The overriding aim for all services offered through Seabrook McKenzie is to help the student (whether a child or an adult) to realise their potential and lead a fulfilling and productive life.

Many children and teenagers with unrecognised SLDs are referred to mental health services because their behaviours are not understood. Their frustration can lead to violence, self-harm, or depression. They are often bullied and ostracised by their peers. They can be labelled as “Silly, Lazy, and Dumb”. It has been suggested that many of the people in our prisons are the product of an education system that has failed to recognise their SLD. Seabrook McKenzie provides a solution and hope for these children, helping to unlock a brighter future.

Children are referred to Seabrook McKenzie by health professionals, schools, child and youth mental health, and social services. The centre provides assessments for 600-700 children per year, and trains teachers in the teaching techniques needed to deliver specialised intervention. Between 250-300 children are currently receiving such tuition.

We work with both the child and their family to help deal with social, emotional, and/or behavioural problems.
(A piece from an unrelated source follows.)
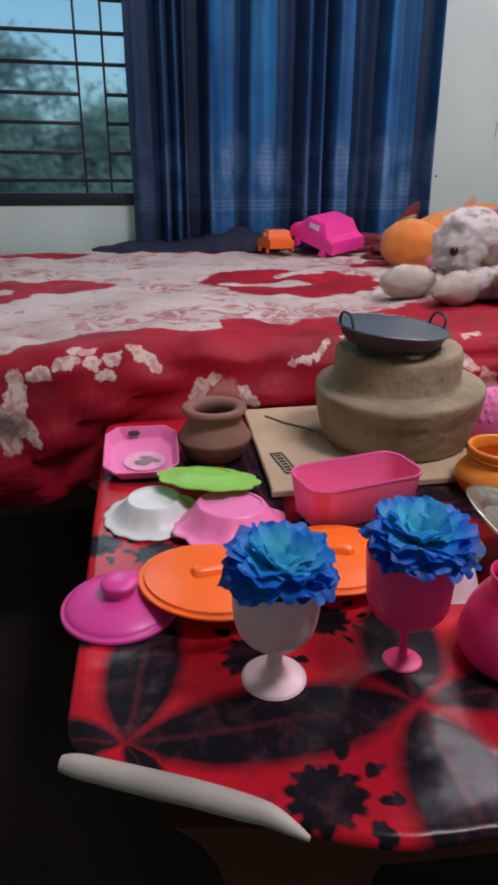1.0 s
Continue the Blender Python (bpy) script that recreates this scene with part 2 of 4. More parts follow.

And for each child, family, or adult, the approach is individual- there is no ‘one size fits all’ at Seabrook McKenzie, because there’s no ‘one size fits all’ for SLD.

The Seabrook McKenzie Centre has often been described as the missing jigsaw piece for children and families who have unsuccessfully sought help elsewhere- knowing there was something not quite right. The staff of the Centre work collaboratively and proactively with the whole family.

Surprisingly, this Centre receives no government funding. We are however trying to keep our services accessible to all by keeping costs as low as possible and subsidies can be made available through grants and sponsorships.


“When I came to Seabrook I could only spell two words and had little hope of succeeding in the mainstream education system. I learnt that although my dyslexia made both reading and writing a struggle, it was only a disadvantage if I made it into one. I learnt that these drawbacks are manageable and the creative flair that accompanies dyslexia has the potential to turn it into an advantage if you believe in yourself.

I have recently completed a double degree in Arts and Law at Canterbury University and am about to start work as a Solicitor. These achievements would not have been possible without your help.

Thank you for making all of this possible.”